Driving home the other day past fields bright with dandelions it occurred to me that in many ways, I had finally integrated the course’s view of God: present, loving, trustworthy, kind and with whom I shared a powerfully creative Will. I don’t mean to suggest I’ve got it down perfect; only that I am not so torn between competing visions of God. I have settled on a belief system that empowers me to look closely and without fear and what still seems to obscure the divine.

So most of the time my practice is like a brook – steady, pulsing, strong, reliable – but then other times yes, it floods the banks, it pushes me hard where I need to go. I am grateful for that! As I am grateful for the quieter moments as well, all of them reminding me my Teacher knows the way.


  1. Good Morning Sean,

    I remember quite clearly when my shift in the idea of what God is occurred. It was more subtle than yours but still quite startling. Looking closely at the truth of “If God is Love then…,” I suddenly saw with astonishing clarity how contradictory the religious teachings of my youth had been and how confused and tied in knots they had rendered me. And how in making God in “my” image instead of the other way around, I had been stuck for so long.

    I imagine this is, in a very real sense, the undoing on which the Course workbook spends so much time. In its aftermath, prayer for me has become a continuous undercurrent that flows through my life, sometimes beneath the surface, other times, very much front and center. God is always showing up … and prayer is recognition of that ongoing presence.

    I had a moment in Pennsylvania this visit where I was looking out across a creek and a Baltimore oriole, scarlet tanager, indigo bunting and cedar waxwing all showed up — at the same time. Now, I had never seen a cedar waxwing (except in photos) before and it came very close and sat atop the tangled branches of a tree, perfectly still for several minutes. And something about how all of it unfolded literally brought me to tears….All I could think was thank you….

    And thank you for “We are always where we need to be” and especially “I don’t have to fix it for anyone else.” Both are very, very helpful today.

    My visits to Pennsylvania

    1. Hey there, Cheryl.

      Yeah, you put that all very eloquently. It is a huge shift in thinking, to get past that God so prevalent in Christian thinking, and then I think like you say a lot of space opens up and richer currents are perceived.

      I think it was dramatic for me because I’m not sure I could have learned the lesson any other way. If I could have clung to the old way of thinking, I would have – I do that quite well! So you know, we get what we need, the way we need it . . . .

      Cedwar Waxwings! One of my favorite – and relatively elusive – birds. I have shared this poem with you, yes? I always think of it when I see the waxwings or talk about them.

      This is a cool bird poem by Robert Francis, too.

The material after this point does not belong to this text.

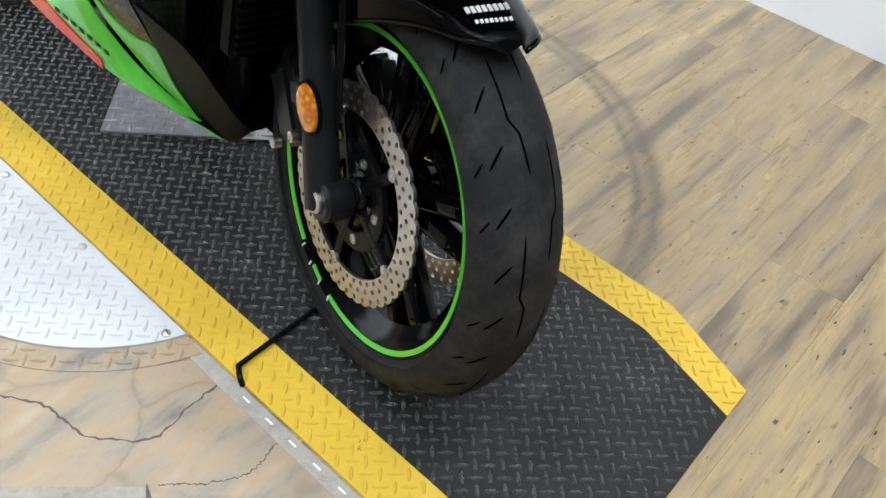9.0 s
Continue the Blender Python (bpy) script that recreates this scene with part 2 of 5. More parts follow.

      I have only seen one indigo bunting – in Vermont about thirteen years ago – and it took my breath away. I can still see it so clearly in the lilac bush outside our window!

      We need to start an ACIM/Bird Watching club.


      1. I remember the cedar waxwing poem, of course, Sean, but the eagle one is new to me and is so spot on … I really like that one. What if we saw ourselves as eagles but not as we see eagles. How cool would that be?

        We had binoculars when the birds appeared this weekend, so I not only got a glimpse of my first cedar waxwing, I got an up close and personal stare — the red slash on the wings, the yellow-tipped tail, the black mask — what a gift.

        Didn’t pick any bluebells for my mom, but snagged a few sprigs of lilac when no one was looking. Otherwise, I just wandered her neighborhood, inhaling blossoms opportunistically. Lilacs have a very difficult time growing in this Tidewater climate, the winters aren’t cold enough. So to be in PA during prime lilac season is lovely.

        You — and your writing — seem to be very inspired these days. Thanks for being here and sharing so much. It is appreciated!


        1. Robert Francis was a smart & funny poet, alert to the bird-shaped hole in his heart. I didn’t know what to do with him for a long time but kept coming back. His wisdom is very subtle. There’s very little ego in the traditional sense in his poems. He was from my neck of the New England woods, so of course I give him special attention, call him brother, etc. I wonder sometimes what would happen if I spent a week in Hawaii . . . or ventured outside the 25 mile circumference I call home.

          The sky would fall, right?


          Thanks for the kind words re: the writing. I feel increasingly clarity around just writing and sharing, mostly because I learn better that way. It’s the itch I never want to scratch but I am getting better at just accepting wordiness and letting the spiritual chips fall where they may. Not easy but what can you do? I’m glad they’re helpful, in their way.

          Love, Sean

          P.S. You’re kind of rocking it yourself with the words lately, no?

          1. I imagine if we continue to pay attention and stay open, we will find ourselves in the place where we are most needed and can experience the greatest growth. Today New England, tomorrow…well, that will take care of itself, right? As someone very wise said very recently (and with a smile, no less) “we are always where we need to be.” 🙂

            Thanks for the kind words about my words …. and the comment on today’s poem. The first several lines wrote themselves, an infrequent phenomenon for which I am always grateful.

            And one last thought on the subject of birds — that was my first sighting of an indigo bunting, just as it was of a cedar waxwing. And in the last week, I have seen three scarlet tanagers, a bird I had never seen before until this May…. birds, bluets and this morning’s honeysuckle-scented air while I ran.

            So many, many gifts so freely given … of course we must share. What else is there to do?